No tak, ja to raz się śmieję raz złoszczę z tej samej sytuacji. Ostatnio to mi jednak częściej ręce opadają :baffled: Zwłaszcza jak siądzie w wózek dla lalek i każe się wozić po domu. A wózek aż trzeszczy.


Ja chyba trochę za wcześnie ją kładę. Ale jak widzę że pociera oczka koło 20-ej to wydaje mi się że pójdzie spać. A później okazuje się że nie chce.
Po kąpieli też nie chcę żeby biegała po domu więc ją wkładam do łóżka i tak trochę walczymy aż uśnie :baffled::-(


mój Piotrek tez wsadza dupsko do wózka na klocki, to taki z wagonik z MegaBloks,

a ze spaniem, to tez tak zrobilismy, jak Roksi, kąpiemy ok.20-tej, potem piżamka, buziaczki mamy i tatus kładzie spać ok 21-szej, też nie ma biegania po kapieli, jak mu pozwalalismy bawic sie w piżamce, to usypianie od pewnego czasu było z rykiem, a teraz jest ok,
i nawet przesypia całe noce, już coraz częściej:szok:


a tak w ogóle to witam się w południe, bo dopiero doszłam do siebie:-(

Piotrus w nocy dostał gorączki prawie 40st i strasznie wymiotował, miał dreszcze i bał sie, bo nie wiedział, co sie z nim dzieje, płakał tak żałosnie i na zmianę uciekał na kolana do mnie, albo do taty,,
a dzisiaj juz jest lepiej, juz więcej nie wymiotował, kupka w normie, sniadanko zjedzone, tylko taki smutny jest, no i nie chciał zasnać w południe, chociazmu sie oczy kleiły
 
Witam!

Zosia u babci:rolleyes:a ja wcięłam ogromny kawałek 3 bita:zawstydzona/y:
nic nie mogę wyzdrowieć:baffled:no ale nie dziwota, chory człowiek powinien leżeć z a nie gotować, sprzątać i chodzić z dzieckiem do lekarza:confused:
Zosia osłuchowo czysta! skontrolowaliśmy dziś bo coś długo mi się ten katar widział:baffled:no ale wszystko ok, wapno, witaminki i tyle. Jak się pojaiw gorączka to znów mamy się pokazać.

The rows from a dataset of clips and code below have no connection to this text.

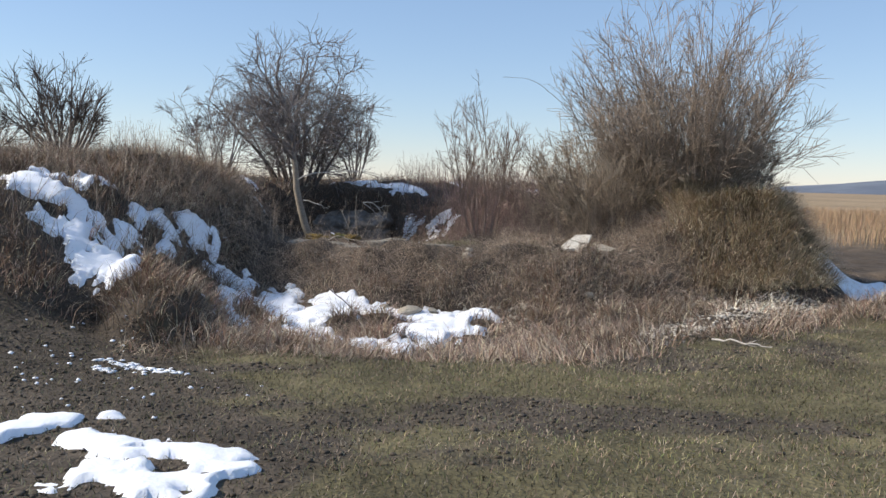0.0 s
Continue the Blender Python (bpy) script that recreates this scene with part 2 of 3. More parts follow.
def tubes(name, lines, radii, mat, sides=3, origin=(0, 0, 0)):
    """Round twigs along many polylines of equal length. lines: n, k, 3; radii: n, k."""
    n, k, _ = lines.shape
    t = np.gradient(lines, axis=1)
    t /= np.linalg.norm(t, axis=2, keepdims=True) + 1e-9
    ref = np.where(np.abs(t[..., 2:3]) > 0.9, np.array([1.0, 0, 0]), np.array([0, 0, 1.0]))
    u = np.cross(t, ref)
    u /= np.linalg.norm(u, axis=2, keepdims=True) + 1e-9
    w = np.cross(t, u)
    ring = []
    for s in range(sides):
        a = 2 * np.pi * s / sides
        ring.append(lines + (u * np.cos(a) + w * np.sin(a)) * radii[..., None])
    v = np.stack(ring, 2).reshape(n, k * sides, 3)
    one = []
    for j in range(k - 1):
        for s in range(sides):
            one.append((j * sides + s, j * sides + (s + 1) % sides, (j + 1) * sides + (s + 1) % sides, (j + 1) * sides + s))
    f = (np.arange(n)[:, None, None] * (k * sides) + np.array(one)[None]).reshape(-1, 4)
    return mesh_from(name, v.reshape(-1, 3) - np.array(origin), f, mat, 4, smooth=sides > 4)


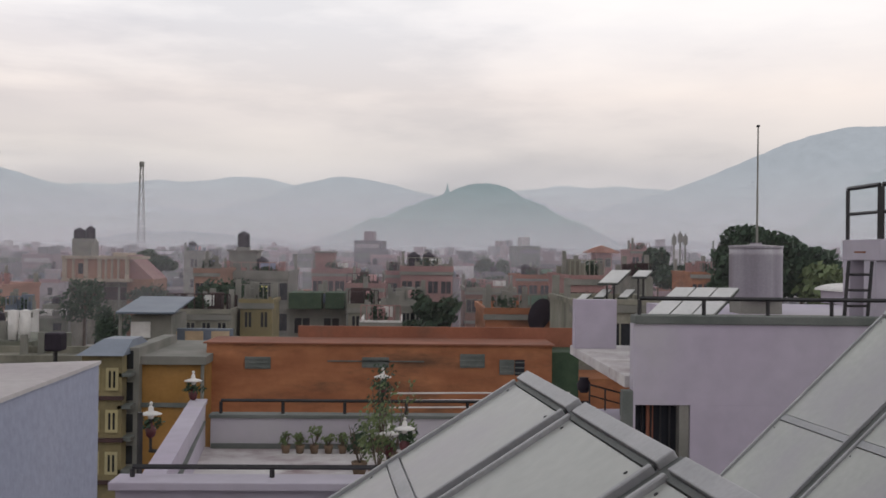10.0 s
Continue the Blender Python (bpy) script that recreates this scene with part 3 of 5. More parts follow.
# ---- neighbouring white house with its roof terrace ----
def post_rail(name, a, b, height, gap, label, r=0.02, mid_rail=False, material=None, group=""):
    """A rail from a to b on posts that stand at the given foot height."""
    material = material or BLACK_IRON
    a, b = Vector(a), Vector(b)
    ob = thing(name, tuple((a + b) / 2), label, "railing", group)
    n = max(1, round((b - a).length / gap))
    up = Vector((0, 0, height))
    part("top_rail", bar(a + up, b + up, r * 2), material, ob)
    if mid_rail:
        part("mid_rail", bar(a + up * 0.5, b + up * 0.5, r * 1.5), material, ob)
    for k in range(n + 1):
        p = a.lerp(b, k / n)
        part("post", bar(p, p + up - Vector((0, 0, r)), r * 2), material, ob)
    return ob


NY = 11.46
nb = thing("white_house", (5, 12, -15), "lilac white rendered house with grey coping and barred window", "house", kind="structure")
WL, WR, WZ0, WZ1 = 3.223, 2.585, -3.3, -1.732
part("front_wall", box(2.56, 10, NY, NY + 0.2, WZ1, -0.80), WHITE_WALL, nb)
part("front_wall", box(WL, 10, NY, NY + 0.2, -15, WZ1 - 0.001), WHITE_WALL, nb)
part("front_wall", box(2.56, WL - 0.001, NY, NY + 0.2, -15, WZ0), WHITE_WALL, nb)
part("front_wall", box(2.56, WR, NY, NY + 0.2, WZ0 + 0.001, WZ1 - 0.001), WHITE_WALL, nb)
part("coping", box(2.57, 10, NY - 0.03, NY + 0.24, -0.799, -0.70, bevel=0.01), GREY_COPING, nb, "dark grey weathered coping")
win = part("window", box(WR + 0.004, WL - 0.004, NY + 0.17, NY + 0.19, WZ0, WZ1 - 0.004), GLASS_DARK, nb, "dark barred window")
for k in range(5):
    x = WR + 0.10 + k * 0.11
    part("bar", bar((x, NY + 0.12, WZ0), (x, NY + 0.12, WZ1 - 0.01), 0.018), BLACK_IRON, win)
part("jamb", box(WL - 0.12, WL - 0.006, NY + 0.02, NY + 0.168, WZ0, WZ1 - 0.006), CONCRETE, win, "grey window jamb")
part("curtain", box(WR + 0.16, WR + 0.24, NY + 0.13, NY + 0.16, WZ0, WZ1 - 0.006), RED_BRICK, win, "dark red curtain")
part("roof_deck", box(3.44, 10, NY + 0.245, 15.3, -1.05, -0.90), CONCRETE, nb, "flat concrete roof deck")
part("back_volume", box(3.45, 10, NY + 0.205, 15.3, -15, -1.06), WHITE_WALL, nb)
part("balcony_slab", box(2.50, 3.44, NY + 0.21, 15.6, -1.56, -1.42, bevel=0.01), ROOF_WHITE, nb, "white balcony ledge")
part("end_block", box(2.477, 3.103, 15.0, 15.25, -1.419, -0.685), WHITE_WALL, nb)
part("corner_post", box(2.44, 2.56, NY + 0.0, NY + 0.14, -6, -1.57), GREY_COPING, nb, "grey corner post")
part("lower_wall", box(2.60, 3.44, NY + 0.3, 15.5, -15, -2.4), WHITE_WALL, nb)
post_rail("roof_railing", (2.654, 11.6, -0.70), (7.2, 11.6, -0.70), 0.19, 0.75, "thin black iron rail along the coping", 0.017)
post_rail("stair_railing", (2.337, 13, -1.982), (2.747, 13, -2.090), 0.28, 0.25, "dark iron rail beside the ledge", 0.008, True)
ac = thing("wall_unit", (2.440, 14, -1.943), "small dark red jar on the ledge rail", "jar")
part("jar_body", lathe([(0.05, 0), (0.09, 0.05), (0.10, 0.12), (0.06, 0.19), (0.07, 0.21)], (2.440, 14, -1.943), 14), TANK_BLACK, ac, "", True)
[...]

pooka/bluechyba zgodzicie się ze mną, że jak dziecko płacze to najbardziej kłótniogenna sytuacja? u nas nieraz tak było:confused:

ewelinaa co to Piotrusiowi było?:-(
żyjemy chyba otoczeni samymi wirusami:no:

elaharoj zdecydowanie za wcześnie kładziesz Madzię. Zosia zasypia po 19 jak nie śpi w dzień lub śpi 30 minut, a jak śpi normalnie czyli około1,5 h w południe, to zasypia 20.30, 21. Śpi ładnie do rana -7/8.